= SHORT PROBLEM =
The required output is a word-for-word copy of the lines from the line bearing "carried.location, carried.rotation_quaternion = m.translation, q" through the line bearing "scene.view_settings.keyframe_insert(path, frame=frame(t))", inclusive, and no other lines.

= GIVEN DATA =
====================

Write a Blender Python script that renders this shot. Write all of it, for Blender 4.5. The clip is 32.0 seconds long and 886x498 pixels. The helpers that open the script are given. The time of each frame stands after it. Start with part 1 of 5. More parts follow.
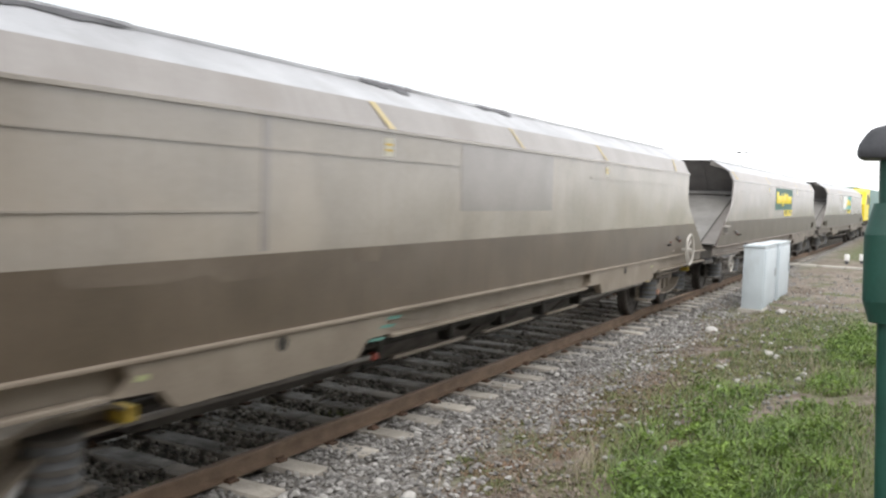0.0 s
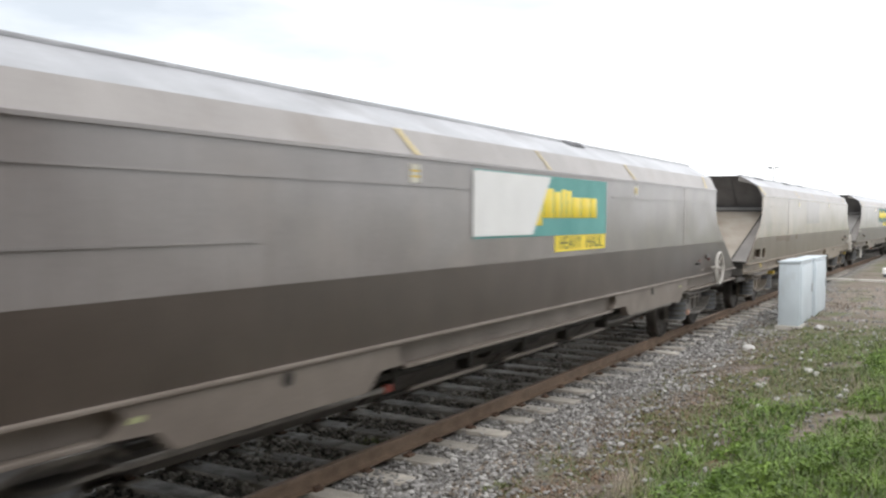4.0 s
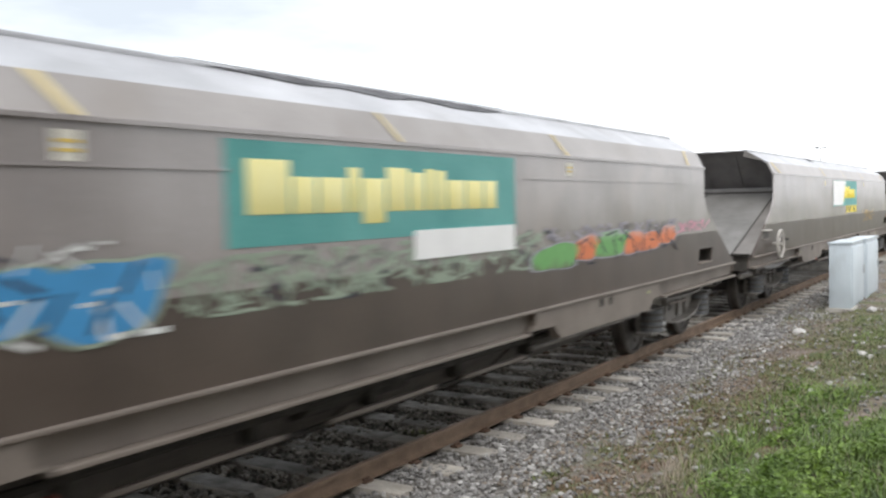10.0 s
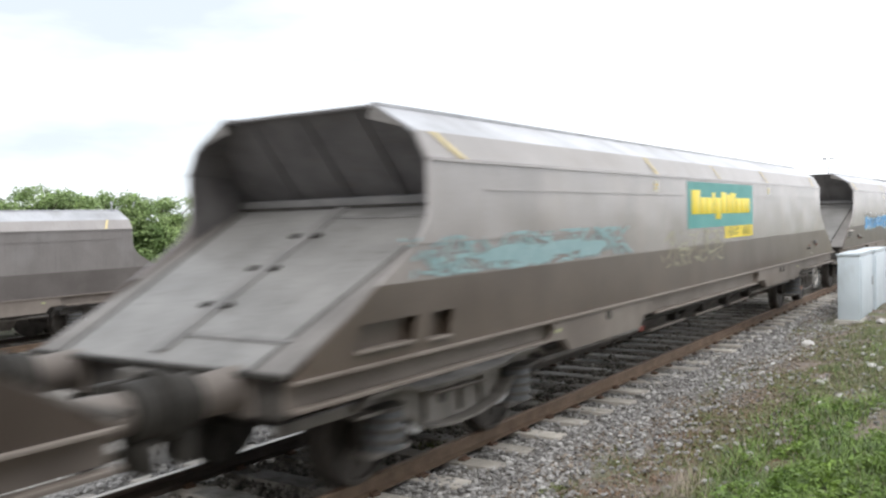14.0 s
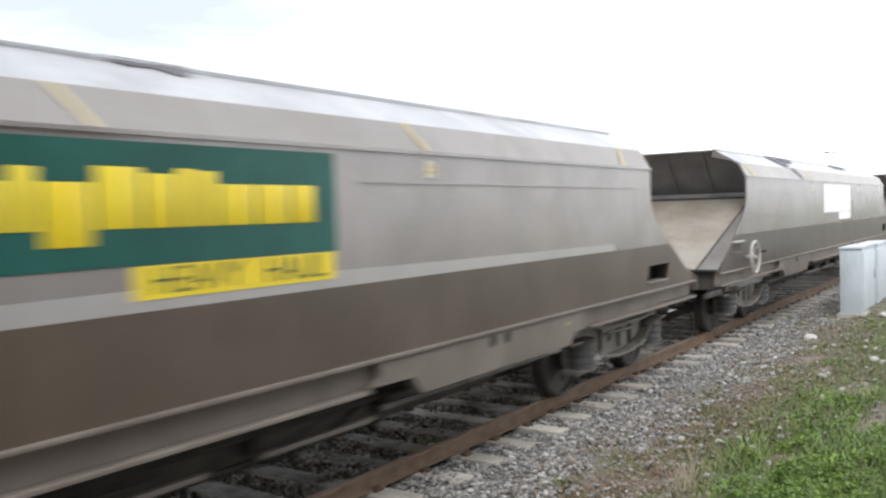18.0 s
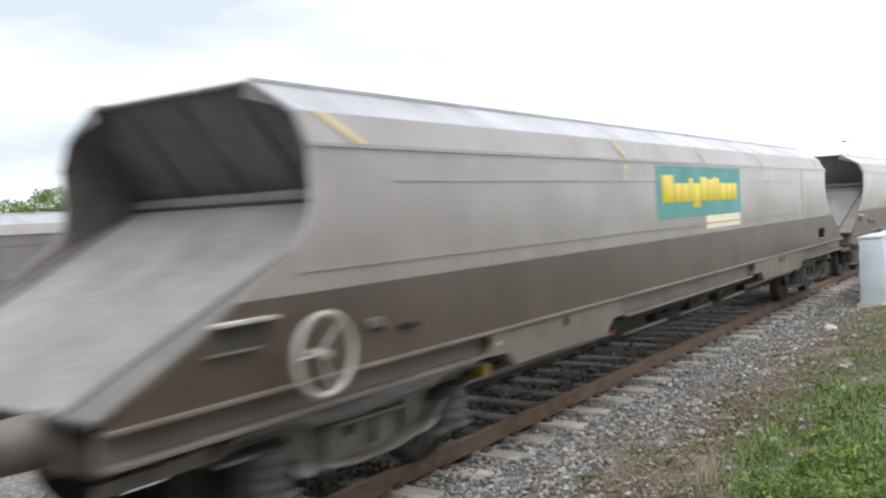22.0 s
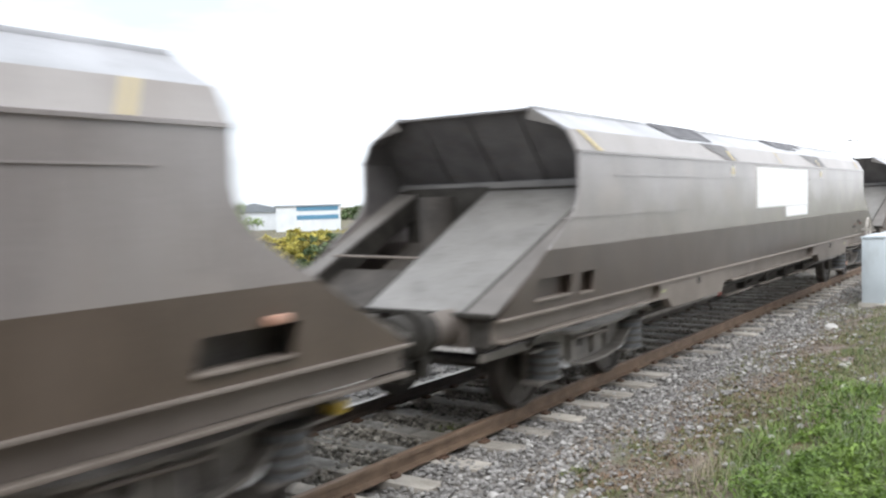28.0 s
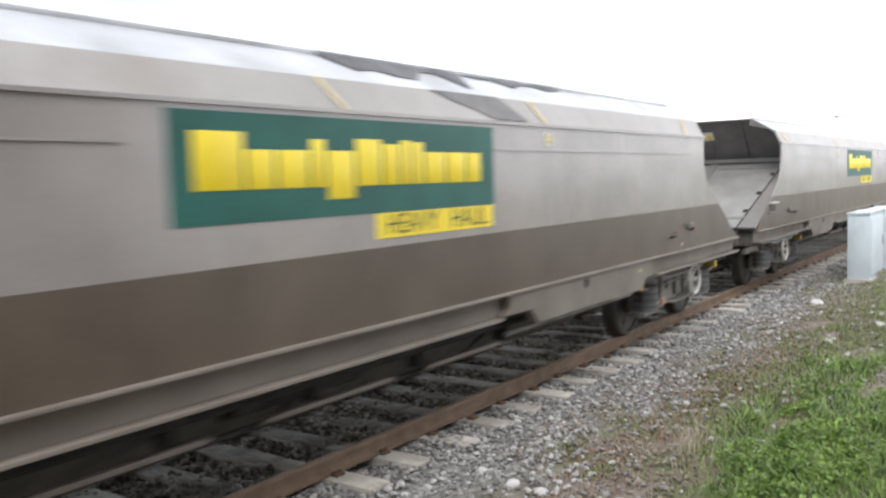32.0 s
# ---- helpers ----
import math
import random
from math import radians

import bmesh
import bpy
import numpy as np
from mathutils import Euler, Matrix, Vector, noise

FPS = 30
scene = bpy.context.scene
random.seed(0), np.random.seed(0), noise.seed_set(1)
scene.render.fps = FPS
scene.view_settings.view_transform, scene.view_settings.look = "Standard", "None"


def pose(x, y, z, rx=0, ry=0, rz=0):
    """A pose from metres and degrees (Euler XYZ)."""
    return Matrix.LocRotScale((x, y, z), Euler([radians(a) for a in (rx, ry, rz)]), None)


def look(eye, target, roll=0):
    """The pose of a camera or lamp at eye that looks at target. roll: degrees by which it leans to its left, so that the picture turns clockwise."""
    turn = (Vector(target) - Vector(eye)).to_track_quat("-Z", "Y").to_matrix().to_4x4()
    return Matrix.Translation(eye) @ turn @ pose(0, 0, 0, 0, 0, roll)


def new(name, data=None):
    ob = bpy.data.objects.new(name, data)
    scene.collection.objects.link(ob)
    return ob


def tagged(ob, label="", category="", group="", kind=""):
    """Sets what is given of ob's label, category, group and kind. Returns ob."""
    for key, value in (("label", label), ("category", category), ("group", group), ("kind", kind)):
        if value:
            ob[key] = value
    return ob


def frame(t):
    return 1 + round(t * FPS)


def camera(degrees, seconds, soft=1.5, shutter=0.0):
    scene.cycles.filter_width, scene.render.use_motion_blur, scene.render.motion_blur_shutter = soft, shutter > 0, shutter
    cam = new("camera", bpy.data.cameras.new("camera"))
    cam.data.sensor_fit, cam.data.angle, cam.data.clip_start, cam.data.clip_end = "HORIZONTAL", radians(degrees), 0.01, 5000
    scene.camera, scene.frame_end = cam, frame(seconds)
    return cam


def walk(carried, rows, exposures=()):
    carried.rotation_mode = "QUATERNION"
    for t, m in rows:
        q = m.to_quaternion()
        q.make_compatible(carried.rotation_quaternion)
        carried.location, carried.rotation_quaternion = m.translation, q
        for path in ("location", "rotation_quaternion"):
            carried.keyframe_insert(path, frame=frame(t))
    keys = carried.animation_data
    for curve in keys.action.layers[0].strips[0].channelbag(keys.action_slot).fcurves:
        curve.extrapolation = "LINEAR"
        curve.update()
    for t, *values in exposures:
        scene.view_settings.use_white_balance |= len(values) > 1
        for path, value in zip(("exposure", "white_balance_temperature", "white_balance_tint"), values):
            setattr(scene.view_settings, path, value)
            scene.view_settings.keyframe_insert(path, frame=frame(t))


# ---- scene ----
# The camera: held by hand beside the line, turning a little, for 32 s.
cam = camera(54.0, 32.0, soft=2.3, shutter=0.6)
PATH = [
    (0, pose(5.108, 0.000, 2.034, 86.17, -2.02, 28.78)),
    (0.5, pose(5.108, 0.000, 2.034, 86.11, -1.90, 29.06)),
    (1, pose(5.108, 0.000, 2.034, 87.36, -1.28, 29.24)),
    (1.5, pose(5.108, 0.000, 2.034, 88.20, -0.70, 30.18)),
    (2, pose(5.108, 0.000, 2.034, 88.11, -0.49, 30.17)),
    (2.5, pose(5.108, 0.000, 2.034, 87.98, -0.58, 30.25)),
    (4.5, pose(5.108, 0.000, 2.034, 87.61, -0.11, 31.11)),
    (5, pose(5.108, 0.000, 2.034, 87.46, 0.02, 31.52)),
    (5.5, pose(5.108, 0.000, 2.034, 87.60, 0.15, 31.30)),
    (6, pose(5.108, 0.000, 2.034, 87.47, 0.46, 31.58)),
    (6.5, pose(5.108, 0.000, 2.034, 87.20, 0.48, 32.06)),
    (7, pose(5.108, 0.000, 2.034, 86.97, 0.67, 32.72)),
    (7.5, pose(5.108, 0.000, 2.034, 86.88, 0.80, 33.18)),
    (8, pose(5.108, 0.000, 2.034, 87.09, 1.02, 33.17)),
    (8.5, pose(5.108, 0.000, 2.034, 87.36, 0.90, 32.58)),
    (9, pose(5.108, 0.000, 2.034, 87.27, 1.19, 32.71)),
    (9.5, pose(5.108, 0.000, 2.034, 87.21, 1.17, 33.09)),
    (10, pose(5.108, 0.000, 2.034, 87.20, 1.33, 33.42)),
    (10.5, pose(5.108, 0.000, 2.034, 87.17, 1.37, 33.53)),
    (11, pose(5.108, 0.000, 2.034, 87.25, 1.53, 33.54)),
    (11.5, pose(5.108, 0.000, 2.034, 87.64, 2.33, 33.40)),
    (12, pose(5.108, 0.000, 2.034, 87.79, 2.14, 33.56)),
    (12.5, pose(5.108, 0.000, 2.034, 87.86, 1.95, 33.58)),
    (13, pose(5.108, 0.000, 2.034, 87.99, 2.00, 33.49)),
    (13.5, pose(5.108, 0.000, 2.034, 88.24, 1.93, 33.21)),
    (14, pose(5.108, 0.000, 2.034, 88.03, 1.50, 33.87)),
    (14.5, pose(5.108, 0.000, 2.034, 87.78, 1.22, 34.01)),
    (16.5, pose(5.108, 0.000, 2.034, 87.60, 1.41, 34.13)),
    (17, pose(5.108, 0.000, 2.034, 87.79, 1.54, 34.22)),
    (17.5, pose(5.108, 0.000, 2.034, 87.67, 1.72, 34.17)),
    (18, pose(5.108, 0.000, 2.034, 87.72, 1.74, 33.98)),
    (18.5, pose(5.108, 0.000, 2.034, 87.63, 1.93, 34.18)),
    (19, pose(5.108, 0.000, 2.034, 87.72, 2.00, 34.14)),
    (19.5, pose(5.108, 0.000, 2.034, 87.61, 2.33, 34.84)),
    (20, pose(5.108, 0.000, 2.034, 87.64, 2.46, 34.74)),
    (20.5, pose(5.108, 0.000, 2.034, 87.64, 2.69, 34.77)),
    (21, pose(5.108, 0.000, 2.034, 87.61, 2.59, 34.62)),
    (21.5, pose(5.108, 0.000, 2.034, 87.25, 2.90, 34.79)),
    (22, pose(5.108, 0.000, 2.034, 87.56, 2.84, 34.98)),
    (22.5, pose(5.108, 0.000, 2.034, 87.46, 2.82, 35.21)),
    (23, pose(5.108, 0.000, 2.034, 87.36, 2.99, 35.20)),
    (23.5, pose(5.108, 0.000, 2.034, 87.60, 2.91, 34.91)),
    (24, pose(5.108, 0.000, 2.034, 87.66, 2.75, 34.87)),
    (24.5, pose(5.108, 0.000, 2.034, 87.67, 2.77, 34.96)),
    (25, pose(5.108, 0.000, 2.034, 87.54, 2.76, 35.00)),
    (25.5, pose(5.108, 0.000, 2.034, 87.55, 2.82, 35.06)),
    (27.5, pose(5.108, 0.000, 2.034, 87.16, 1.85, 34.88)),
    (28, pose(5.108, 0.000, 2.034, 86.97, 1.65, 35.18)),
    (28.5, pose(5.108, 0.000, 2.034, 86.64, 1.39, 34.94)),
    (29, pose(5.108, 0.000, 2.034, 86.83, 1.22, 33.91)),
    (29.5, pose(5.108, 0.000, 2.034, 86.73, 1.14, 33.75)),
    (30, pose(5.108, 0.000, 2.034, 86.67, 1.24, 34.42)),
    (30.5, pose(5.108, 0.000, 2.034, 86.81, 0.61, 34.09)),
    (31, pose(5.108, 0.000, 2.034, 86.56, 0.42, 34.02)),
    (31.5, pose(5.108, 0.000, 2.034, 86.32, 0.57, 34.74)),
    (32, pose(5.108, 0.000, 2.034, 85.44, 1.73, 34.41)),
]
walk(cam, PATH, [(0.0, 0.32, 6480, 10), (1.0, 0.36, 6480, 10), (2.0, 0.14, 6480, 10), (2.5, 0.14, 6450, 10), (5.0, 0.2, 6380, 10), (8.0, 0.18, 6340, 10), (9.0, 0.33, 6340, 10), (10.0, 0.24, 6330, 10), (13.0, 0.3, 6290, 10), (19.0, 0.34, 6270, 10), (21.0, 0.37, 6240, 10), (22.0, 0.2, 6240, 10), (23.0, 0.36, 6240, 10), (24.0, 0.33, 6240, 10), (25.0, 0.38, 6250, 10), (28.0, 0.46, 6210, 10), (32.0, 0.48, 6250, 10)])

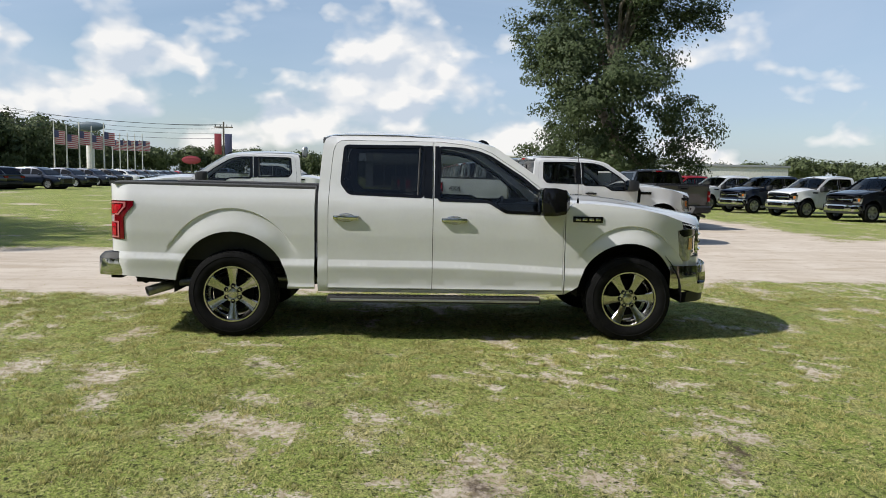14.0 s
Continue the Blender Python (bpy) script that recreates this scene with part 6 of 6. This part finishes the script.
def house():
    root = thing("house", "low dark brick house with a gabled shingle roof under trees", "house", at=pose(23.3, 12.4, 0, 0, 0, 26))
    # the gable end looks down -x; the ridge runs along x
    half, eave, ridge, deep = 2.75, 2.45, 3.50, 10.0
    bm = bmesh.new()
    wins = [[(-2.8 + o, 1.55), (-2.8 + o, 2.10), (-1.4 + o, 2.10), (-1.4 + o, 1.55)] for o in (0.7, 3.3)]
    panel([(-half, 0), (-half, eave - 0.2), (half, eave - 0.2), (half, 0)], lambda u, v: (0, -u, v), 0.5, wins, (0.2, 0, 0), bm)
    part("wall", bm, M_BRICKRED, root)
    for x0, x1, y0, y1 in ((0.25, deep, -half, -half + 0.2), (0.25, deep, half - 0.2, half), (deep - 0.2, deep, -half + 0.2, half - 0.2)):
        bm = bmesh.new()
        box(bm, x0, x1, y0, y1, 0, eave)
        part("wall", bm, M_BRICKRED, root)
    bm = bmesh.new()
    for k in range(9):
        z0 = eave - 0.2 + k * 0.2
        w0, w1 = half * (ridge - z0) / (ridge - eave + 0.2), half * (ridge - z0 - 0.2) / (ridge - eave + 0.2)
        if w0 <= 0.05:
            break
        w1 = max(w1, 0.02)
        loft(bm, [[(-0.03, -w0, z0), (-0.03, w0, z0), (-0.005, w1, z0 + 0.2), (-0.005, -w1, z0 + 0.2)], [(0.15, -w0, z0), (0.15, w0, z0), (0.15, w1, z0 + 0.2), (0.15, -w1, z0 + 0.2)]])
    part("gable_siding", bm, M_SIDING, root)
    for s in (-1, 1):
        bm = bmesh.new()
        run = half + 0.6
        # courses of shingles, each lapping the one below
        edge = [(s * run, eave - 0.22)]
        for k in range(12):
            t0, t1 = k / 12, (k + 1) / 12
            edge += [(s * run * (1 - t0), eave - 0.10 + (ridge - eave + 0.25) * t0), (s * run * (1 - t1), eave - 0.12 + (ridge - eave + 0.25) * t1)]
        edge.append((0.0, ridge + 0.03))
        loft(bm, [[(x, y, z) for y, z in edge] for x in (-0.6, deep + 0.4)])
        rf = part("roof", bm, M_SHINGLE, root)
        bm = bmesh.new()
        loft(bm, [[(-0.66, s * run, eave - 0.30), (-0.66, s * run, eave - 0.08), (-0.66, 0, ridge + 0.16), (-0.66, 0, ridge - 0.06)], [(-0.60, s * run, eave - 0.30), (-0.60, s * run, eave - 0.08), (-0.60, 0, ridge + 0.16), (-0.60, 0, ridge - 0.06)]])
        part("barge_board", bm, M_HOUSETRIM, rf)
    for w in wins:
        y0, y1 = -w[0][0], -w[2][0]
        bm = bmesh.new()
        box(bm, 0.06, 0.09, y1, y0, 1.55, 2.10)
        wn = part("window", bm, M_GLOSSBLACK, root)
        bm = bmesh.new()
        for a, b_, c, d in ((y1 - 0.06, y0 + 0.06, 1.49, 1.56), (y1 - 0.06, y0 + 0.06, 2.09, 2.16), (y1 - 0.06, y1 + 0.03, 1.56, 2.09), (y0 - 0.03, y0 + 0.06, 1.56, 2.09), ((y0 + y1) / 2 - 0.04, (y0 + y1) / 2 + 0.04, 1.56, 2.09)):
            box(bm, -0.03, 0.10, a, b_, c, d, 0.01)
        part("window_frame", bm, M_HOUSETRIM, wn)
        for yy in (y1 - 0.35, y0 + 0.08):
            bm = bmesh.new()
            louvre = [(-0.004, 1.50), (-0.05, 1.50)]
            for k in range(8):
                louvre += [(-0.062, 1.52 + k * 0.075), (-0.045, 1.58 + k * 0.075)]
            louvre += [(-0.05, 2.14), (-0.004, 2.14)]
            loft(bm, [[(x, y, z) for x, z in louvre] for y in (yy, yy + 0.26)])
            part("shutter", bm, M_HOUSETRIM, wn)
    return root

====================

= COMPLETE RESPONSE =
        carried.location, carried.rotation_quaternion = m.translation, q
        for path in ("location", "rotation_quaternion"):
            carried.keyframe_insert(path, frame=frame(t))
    keys = carried.animation_data
    for curve in keys.action.layers[0].strips[0].channelbag(keys.action_slot).fcurves:
        curve.extrapolation = "LINEAR"
        curve.update()
    for t, *values in exposures:
        scene.view_settings.use_white_balance |= len(values) > 1
        for path, value in zip(("exposure", "white_balance_temperature", "white_balance_tint"), values):
            setattr(scene.view_settings, path, value)
            scene.view_settings.keyframe_insert(path, frame=frame(t))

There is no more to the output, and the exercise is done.